RECORDED INFORMATION:
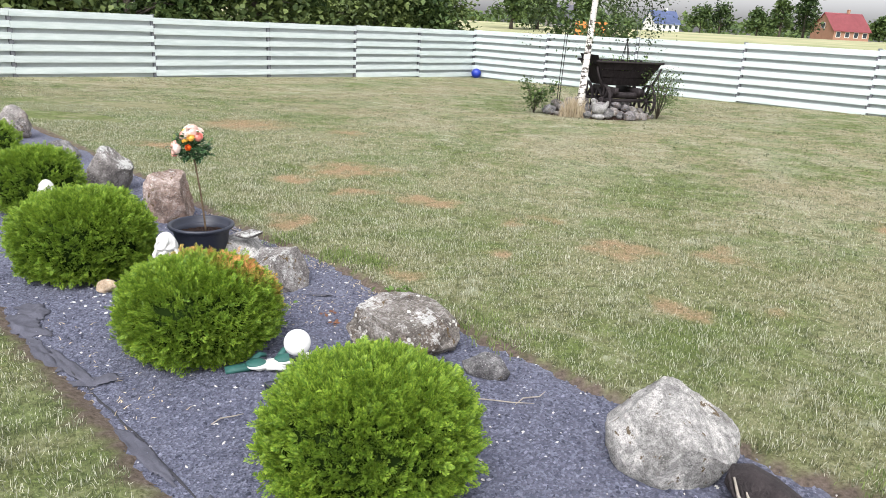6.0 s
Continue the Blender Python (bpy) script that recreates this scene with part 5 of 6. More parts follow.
def stick(x, y, turn, length, material=None, label="thin dry stick lying on gravel"):
    rr = random.Random(int(x * 100))
    bm = bmesh.new()
    tube(bm, [(-length / 2, 0, 0.004), (-length / 6, rr.uniform(-0.02, 0.02), 0.008), (length / 5, rr.uniform(-0.02, 0.02), 0.006), (length / 2, 0, 0.004)], [0.002, 0.0032, 0.003, 0.0015], 6)
    ob = part("stick", bm, material or GLOVE_WHITE)
    ob.matrix_world = pose(x, y, float(bed_height(x, y)) + 0.004, 0, 0, turn)
    tagged(ob, label, "stick")


stick(-2.55, 5.78, -5, 0.32, TWIG)
stick(-2.40, 5.82, 40, 0.20, TWIG)
stick(-3.68, 5.55, 40, 0.14, TWIG)


# ---- stray white pebbles, fabric, weeds and cuttings ----
def scatter(name, spots, size, material, seed, label, category):
    """Many small flat bits strewn over the gravel."""
    rng = np.random.default_rng(seed)
    V, F, off = [], [], 0
    unit = np.array([(1, 0, 0), (0.4, 0.8, 0), (-0.6, 0.7, 0), (-1, -0.1, 0), (-0.3, -0.9, 0), (0.6, -0.7, 0), (0, 0, 0.6)], float)
    for sx, sy, r, k in spots:
        for _ in range(k):
            x, y = sx + rng.normal(0, r), sy + rng.normal(0, r)
            s = size * rng.uniform(0.5, 1.6) * np.array([1, rng.uniform(0.4, 0.9), 0.6])
            a = rng.uniform(0, 6.28)
            u = unit * s + rng.normal(0, 0.12, unit.shape) * s
            z = float(bed_height(x, y)) + 0.003
            V.append(np.stack([x + u[:, 0] * np.cos(a) - u[:, 1] * np.sin(a), y + u[:, 0] * np.sin(a) + u[:, 1] * np.cos(a), z + u[:, 2]], 1))
            F += [(off + i, off + (i + 1) % 6, off + 6) for i in range(6)]
            off += 7
    tagged(new(name, mesh_of(name, np.concatenate(V), F, material, False)), label, category, kind="stuff")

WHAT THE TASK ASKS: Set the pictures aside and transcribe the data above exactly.

RESPONSE BELOW:
6.0 s
Continue the Blender Python (bpy) script that recreates this scene with part 5 of 6. More parts follow.
def stick(x, y, turn, length, material=None, label="thin dry stick lying on gravel"):
    rr = random.Random(int(x * 100))
    bm = bmesh.new()
    tube(bm, [(-length / 2, 0, 0.004), (-length / 6, rr.uniform(-0.02, 0.02), 0.008), (length / 5, rr.uniform(-0.02, 0.02), 0.006), (length / 2, 0, 0.004)], [0.002, 0.0032, 0.003, 0.0015], 6)
    ob = part("stick", bm, material or GLOVE_WHITE)
    ob.matrix_world = pose(x, y, float(bed_height(x, y)) + 0.004, 0, 0, turn)
    tagged(ob, label, "stick")


stick(-2.55, 5.78, -5, 0.32, TWIG)
stick(-2.40, 5.82, 40, 0.20, TWIG)
stick(-3.68, 5.55, 40, 0.14, TWIG)


# ---- stray white pebbles, fabric, weeds and cuttings ----
def scatter(name, spots, size, material, seed, label, category):
    """Many small flat bits strewn over the gravel."""
    rng = np.random.default_rng(seed)
    V, F, off = [], [], 0
    unit = np.array([(1, 0, 0), (0.4, 0.8, 0), (-0.6, 0.7, 0), (-1, -0.1, 0), (-0.3, -0.9, 0), (0.6, -0.7, 0), (0, 0, 0.6)], float)
    for sx, sy, r, k in spots:
        for _ in range(k):
            x, y = sx + rng.normal(0, r), sy + rng.normal(0, r)
            s = size * rng.uniform(0.5, 1.6) * np.array([1, rng.uniform(0.4, 0.9), 0.6])
            a = rng.uniform(0, 6.28)
            u = unit * s + rng.normal(0, 0.12, unit.shape) * s
            z = float(bed_height(x, y)) + 0.003
            V.append(np.stack([x + u[:, 0] * np.cos(a) - u[:, 1] * np.sin(a), y + u[:, 0] * np.sin(a) + u[:, 1] * np.cos(a), z + u[:, 2]], 1))
            F += [(off + i, off + (i + 1) % 6, off + 6) for i in range(6)]
            off += 7
    tagged(new(name, mesh_of(name, np.concatenate(V), F, material, False)), label, category, kind="stuff")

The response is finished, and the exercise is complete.